After years of talk and linework on planning maps, the long-discussed connector tying Williamson County's McEwen Drive and Cool Springs area to Smyrna through the Rocky Fork corridor finally has money behind it. Regional planners have signed off on funding to move the project into the region's long-range transportation program, creating a future continuous route to Interstate 24 that supporters say could ease cross-county commutes and open new development sites. The move showed up in updated regional documents that became public on July 15, 2026.
What the council approved
In regional planning records, the road is labeled the "Smyrna/Williamson County Connector," with the Town of Smyrna listed as the project sponsor. Staff for the Greater Nashville Regional Council, or GNRC, describe the work as a project "to construct new roads or widen existing roads connecting future interchange at Interstate 24 and Rocky Fork Road to Williamson county" and note that it would "typically include 4 lanes divided by median or turn lanes, curb and gutters, ITS improvements, and sidewalk or multi-use path," according to the GNRC. The same materials document the vote to amend the Transportation Improvement Program and to recommend the connector for inclusion in the region's funding plan.
Where it would run
The route is not just a local wish-list item. It also appears in state-level corridor planning, where TDOT's multimodal work lists the connector as project H-31 with endpoints at the future I-24 and Rocky Fork interchange and an McEwen Drive extension shown on regional maps. The TDOT I-65 Multimodal Corridor Study tags H-31 as a feasible improvement and sketches an approximate 12-mile corridor that would cross both Williamson and Rutherford counties, according to TDOT. Local TV coverage of the GNRC action aired July 15, 2026, including reporting by WKRN.
Cost and timing
Regional project lists supplied to GNRC set a target year of 2035 and carry a 2020 cost estimate of about $36 million for the connector itself, while a related I-24 interchange at Rocky Fork is shown at roughly $40 million, according to GNRC. Those figures come from the submission forms and appendix tables used to assemble the region's 2050 transportation plan. With the connector now officially programmed, the next expenses will fall under engineering, environmental review, and right-of-way acquisition, and the actual construction schedule will hinge on coordination with the state, local budget decisions, and any extra grant awards that surface.
Permitting and tradeoffs
Big roadway jobs in Middle Tennessee rarely move forward without state aquatic resource permits and commitments to offset stream or wetland impacts. Recent public notice records show TDOT projects in the region needing that kind of compensatory mitigation for interstate work, and similar expectations are likely here. The state's water-permit postings and agency files point to stream impacts and related mitigation tied to those highway efforts, suggesting environmental review will be a major piece of the connector's next phase, according to state public notices. As design moves forward, local officials will have to juggle drainage, greenway, or sidewalk features and pedestrian access with floodplain limits and habitat protection.

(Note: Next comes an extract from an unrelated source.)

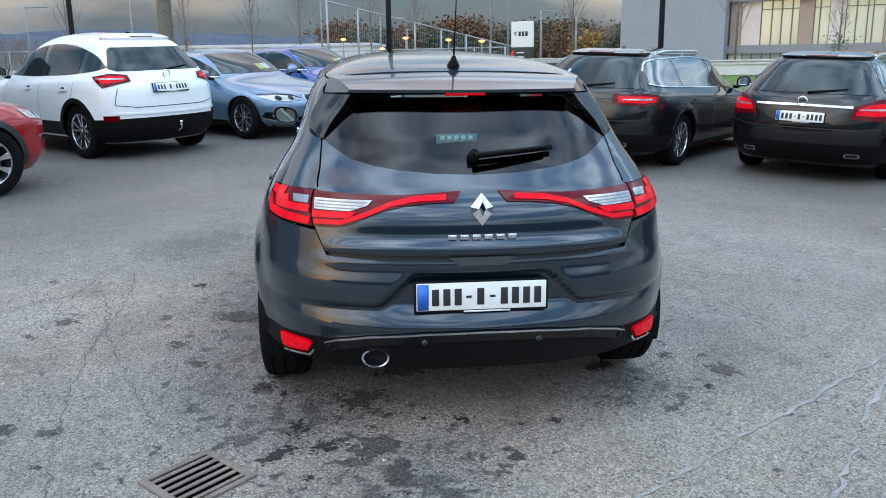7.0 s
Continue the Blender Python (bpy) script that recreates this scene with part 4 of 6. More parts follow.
def make_form(kind, wb=None, hw=None, h=None, rear=None, front=None):
    s = SHAPES[kind]
    wb, hw, h = wb or s["wb"], hw or s["hw"], h or s["h"]
    kz = h / s["h"]
    ky = (wb + 0.0) / s["wb"]
    rr = [(z * kz, y + (rear or 0) * (1 if z < 1.0 else 1)) for z, y in s["rear"]]
    ff = [(z * kz, y * ky + (front or 0)) for z, y in s["front"]]
    f = Form([(a * h, b * hw) for a, b in WFRAC], rr, ff, s["yc"], h, wb, s["r"], s["arch"], belt=0.05, belt_z=s["belt_z"] * kz, taper=0.02, m_rear=(9, 14), m_front=(7.5, 6))
    f.kz, f.ky, f.spec = kz, ky, s
    return f


def parked_car(kind, colour, x, y, heading, label, wb=None, hw=None, h=None, rear=None, front=None, lamps=(), spokes=(5, "blade"), cladding=None, rails=None,
               chrome_belt=True, front_lamps=False, plate_z=0.80, spoiler=True, fin=True, extras=None, lower=0.30, chrome_top=False):
    f = make_form(kind, wb, hw, h, rear, front)
    s, kz, ky = f.spec, f.kz, f.ky
    car = tagged(new("car"), label, "car", group="parked cars")
    win = [(q[0] * ky if q[0] > 0 else q[0] + (rear or 0), q[1] * kz) for q in s["win"]]
    rwin = [(a, b * kz) for a, b in s["rwin"]]
    body = part("body", sharpen(shell(f, nz=44, ns=160), 50), colour, car)
    # wheels and wells
    r = s["r"] * (1.0 if kind != "suv" else 1.0)
    hw_ = float(f.width(0.5, 0.5))
    for right in (True, False):
        for yw in (0, f.wheelbase):
            sg = 1 if right else -1
            wheel(car, sg * (hw_ - 0.125), yw, r, 0.22, r * 0.66, spokes[0], right, spokes[1])
            bm = bmesh.new()
            lathe(bm, [(0.42, 0.001), (0.42, f.arch), (min(hw_, *[float(q[0]) for q in f.place("side", [(yw - f.arch, f.hub), (yw + f.arch, f.hub)])]) - 0.015, f.arch)], 28)
            bmesh.ops.delete(bm, geom=[v for v in bm.verts if v.co.z < -0.12], context="VERTS")
            well = part("wheel_well", bm, BLACK, car)
            well.matrix_local = Matrix.Translation((0, yw, r)) @ Matrix.Diagonal((sg, 1, 1, 1))
            bmr = both(f, "side", arc(yw, r, f.arch + (0.050 if cladding else 0.016), -8, 188) + arc(yw, r, f.arch - 0.012, 188, -8), step=0.06, off=0.008, rim=0.03)
            part("arch_trim", bmr[0 if right else 1], cladding or colour, car)
            bmr[1 if right else 0].free()
    # glass
    cuts = sorted(s["pillars"])
    edges = [min(q[0] for q in win)] + [c * ky for c in cuts] + [max(q[0] for q in win)]
    spans = [(edges[i], edges[i + 1]) for i in range(0, len(edges), 2)]
    for sgn, mir in ((1, False), (-1, True)):
        part("window_surround", patch(f, "side", win, step=0.06, off=0.002, mirror=mir), GLOSSBLACK, car)
        for lo, hi in spans:
            q = cut_poly([(cy + (qx - cy) * 0.985, cz + (qz - cz) * 0.95) for (qx, qz) in win for cy, cz in [(0.7, 1.2 * kz if kind == "suv" else 1.12 * kz)]], lo + 0.01, hi - 0.01)
            if len(q) > 2:
                part("side_window", patch(f, "side", q, step=0.06, off=0.006, mirror=mir), PALEGLASS if kind == "estate" else DARKGLASS, car)
        if chrome_belt:
            i = len(smooth_path([(0, 0)] * 7, 5))
            part("chrome_trim", patch(f, "side", ribbon(win[i:] + win[:1], 0.012), step=0.06, off=0.010, mirror=mir), CHROME, car)
            if kind == "suv" or chrome_top:
                part("chrome_trim", patch(f, "side", ribbon(win[:i], 0.014 if kind == "suv" else 0.010), step=0.06, off=0.010, mirror=mir), CHROME, car)
    part("rear_window", patch(f, "rear", rwin, step=0.06, off=0.005), DARKGLASS, car)
    zc = s["belt_z"] * kz
    fz = 0.94 * f.top
    part("windscreen", patch(f, "front", [(-.62, zc + 0.09), (.62, zc + 0.09), (.52, fz - 0.02), (.47, fz), (-.47, fz), (-.52, fz - 0.02)], step=0.06, off=0.005), DARKGLASS, car)
    # panel gaps of doors and tailgate
    dz = zc - 0.03
    for mir in (False, True):
        for path in ([(0.95 * ky, dz), (1.0 * ky, 0.75 * zc), (0.98 * ky, 0.33)], [(2.02 * ky, dz), (2.06 * ky, 0.7 * zc), (2.0 * ky, 0.33)], [(0.05, dz), (0.10, 0.8 * zc), (0.42, 0.55 * zc), (0.47, 0.33)]):
            if kind == "coupe" and path[0][0] < 0.3:
                continue
            part("door_gap", patch(f, "side", ribbon(smooth_path(path, 4), 0.007), step=0.2, off=0.0015, rim=0, mirror=mir), INK, car)
        part("sill", patch(f, "side", [(f.arch + 0.02, f.z0 + 0.004), (f.wheelbase - f.arch - 0.02, f.z0 + 0.004), (f.wheelbase - f.arch - 0.04, lower + (0.08 if cladding else -0.02)), (f.arch + 0.04, lower + (0.08 if cladding else -0.02))], step=0.08, off=0.006, mirror=mir), cladding or BLACK, car)
    for y_, right in ((0.30, True), (1.30, True), (0.30, False), (1.30, False)):
        if kind == "coupe":
            y_ = 1.10 if y_ < 1 else None
        if y_ is not None:
            handle(f, car, y_ * ky, zc - 0.13, right, colour)
    for right in (True, False):
        mirror_arm(f, car, colour, 1.92 * ky, zc + 0.02, right, 0.95)
    # rear: bumper, tailgate, lamps, plate
    low = [(-62, 0.23), (62, 0.23), (62, lower + 0.13), (30, lower + 0.15), (-30, lower + 0.15), (-62, lower + 0.13)]
    part("rear_valance", patch(f, "wrap", low, step=0.05, ustep=4, off=0.006), cladding or BLACK, car)
    part("tailgate_gap", patch(f, "wrap", ribbon([(-38, 0.70 * zc), (-25, 0.665 * zc), (25, 0.665 * zc), (38, 0.70 * zc)], 0.010), step=0.2, ustep=4, off=0.002, rim=0), INK, car)
    for poly, m_ in lamps:
        pair = [patch(f, "wrap", poly, step=0.04, ustep=3, off=0.010, rim=0.02), patch(f, "wrap", [(-a, b) for a, b in poly], step=0.04, ustep=3, off=0.010, rim=0.02)]
        for bm_i, bm in enumerate(pair):
            lamp = part("tail_lamp", bm, DARKRED, car)
            inner = [(cx + (a - cx) * 0.80, cz + (b - cz) * 0.58) for a, b in poly for cx, cz in [(sum(q[0] for q in poly) / len(poly), sum(q[1] for q in poly) / len(poly))]]
            sg = 1 if bm_i == 0 else -1
            part("lamp_core", patch(f, "wrap", [(sg * a, b) for a, b in inner], step=0.04, ustep=3, off=0.0125, rim=0.003), m_, lamp)
            lo_, hi_ = min(q[0] for q in poly), max(q[0] for q in poly)
            if hi_ - lo_ > 18 and not front_lamps:
                zm = sum(q[1] for q in poly) / len(poly)
                part("lamp_band", patch(f, "wrap", [(sg * a, b) for a, b in ((lo_ + 4, zm - .008), (hi_ - 5, zm - .006), (hi_ - 5, zm + .012), (lo_ + 5, zm + .006))], step=0.04, ustep=3, off=0.015, rim=0.003), CLEARLAMP, lamp)
    py = float(f.place("rear", [(0, plate_z)])[0][1])
    if not front_lamps:
        wz_ = min(q[1] for q in rwin)
        bm = bmesh.new()
        tube(bm, [(q[0], q[1] - 0.022, q[2]) for q in f.place("rear", [(0.02 + 0.05 * k, wz_ + 0.012 + 0.006 * k) for k in range(9)])], 0.011, 6, r2=0.006)
        part("rear_wiper", bm, BLACK, car)
        for mir in (1, -1):
            part("tailgate_gap", patch(f, "wrap", [(mir * a, b) for a, b in ((35.4, 0.90 * zc), (35.9, 0.90 * zc), (37.2, 0.80 * zc), (38.2, 0.70 * zc), (37.7, 0.70 * zc), (36.7, 0.80 * zc))], step=0.03, ustep=4, off=0.003, rim=0), INK, car)
        part("bumper_crease", patch(f, "wrap", ribbon([(-40, 0.60 * zc), (-20, 0.585 * zc), (20, 0.585 * zc), (40, 0.60 * zc)], 0.026), step=0.02, ustep=4, off=0.010, rim=0.012), colour, car)
        tilt = math.degrees(math.atan2(float(f.place("rear", [(0, plate_z + 0.05)])[0][1]) - float(f.place("rear", [(0, plate_z - 0.05)])[0][1]), 0.1))
        number_plate(car, pose(0, py - 0.012, plate_z, -tilt, 0, 0))
        bm = bmesh.new()
        lathe(bm, [(0, 0.055), (-0.012, 0.06), (-0.018, 0.05), (-0.012, 0.042)], 28)
        bd = part("badge", bm, CHROME, car)
        by = float(f.place("rear", [(0, plate_z + 0.17 * kz)])[0][1])
        bd.matrix_local = pose(0, by - 0.016, plate_z + 0.17 * kz, -10, 0, 90)
    else:
        fy = float(f.place("front", [(0, 0.42)])[0][1])
        number_plate(car, pose(0, fy + 0.012, 0.42, 0, 0, 180))
    if spoiler:
        z0_, z1_ = f.top * 0.928, f.top * 0.962
        w0, w1 = 0.93 * float(f.width(-0.1, z0_)), 0.9 * float(f.width(-0.1, z1_))
        sp = part("spoiler", patch(f, "rear", [(-w0, z0_ + 0.012), (-w0 * .9, z0_), (w0 * .9, z0_), (w0, z0_ + 0.012), (w1, z1_), (-w1, z1_)], step=0.03, off=0.035, rim=0.05), colour, car)
        part("brake_lamp", patch(f, "rear", [(-.17, z0_ + 0.004), (.17, z0_ + 0.004), (.17, z0_ + 0.018), (-.17, z0_ + 0.018)], step=0.05, off=0.038, rim=0.004), DARKRED, sp)
    if rails:
        for sg in (1, -1):
            bm = bmesh.new()
            zr = 0.925 * f.top
            pts = []
            for k in range(15):
                t = k / 14
                yy = -0.12 + (1.70 + 0.12) * t
                pz = f.place("side", [(yy, zr)])[0]
                lift = 0.050 * min(1, 6 * t, 6 * (1 - t)) ** 0.6
                pts.append((sg * (pz[0] - 0.06), yy, zr + 0.015 + lift - 0.0 * t))
            tube(bm, pts, 0.018, 8)
            for yy in (-0.05, 0.75, 1.60):
                pz = f.place("side", [(yy, zr)])[0]
                box(bm, (sg * (pz[0] - 0.06), yy, zr + 0.035), (0.026, 0.10, 0.05), bevel=0.008)
            part("roof_rail", bm, rails, car)
    if fin:
        bm = bmesh.new()
        zf = float(f.place("roof", [(0, 0.05)])[0][2])
        prism(bm, [(0.10, 0), (-0.09, 0), (-0.06, 0.055), (-0.02, 0.06)], -0.012, 0.012, Matrix.Translation((0, 0.05, zf - 0.012)) @ Matrix(((0, 0, 1, 0), (1, 0, 0, 0), (0, 1, 0, 0), (0, 0, 0, 1))))
        part("roof_antenna", sharpen(bm), GLOSSBLACK, car)
    bm = bmesh.new()
    box(bm, (0, f.wheelbase / 2, 0.24), (1.3, f.wheelbase + 0.9, 0.1), bevel=0.03)
    part("underbody", bm, BLACK, car)
    if extras:
        extras(f, car, colour)
    car.matrix_world = on_ground(x, y, heading)
    return car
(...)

For drivers moving between Rutherford and Williamson counties, the connector could eventually offer a new through route that takes pressure off a small set of crowded arterials. None of that will be immediate, though. GNRC's vote shifts the road from a line on a conceptual map into an active engineering effort, which means residents should prepare for public meetings, environmental documents, and right-of-way talks before any dirt is turned. Meeting agendas and formal filings will reveal firmer timelines and funding milestones in the months to come.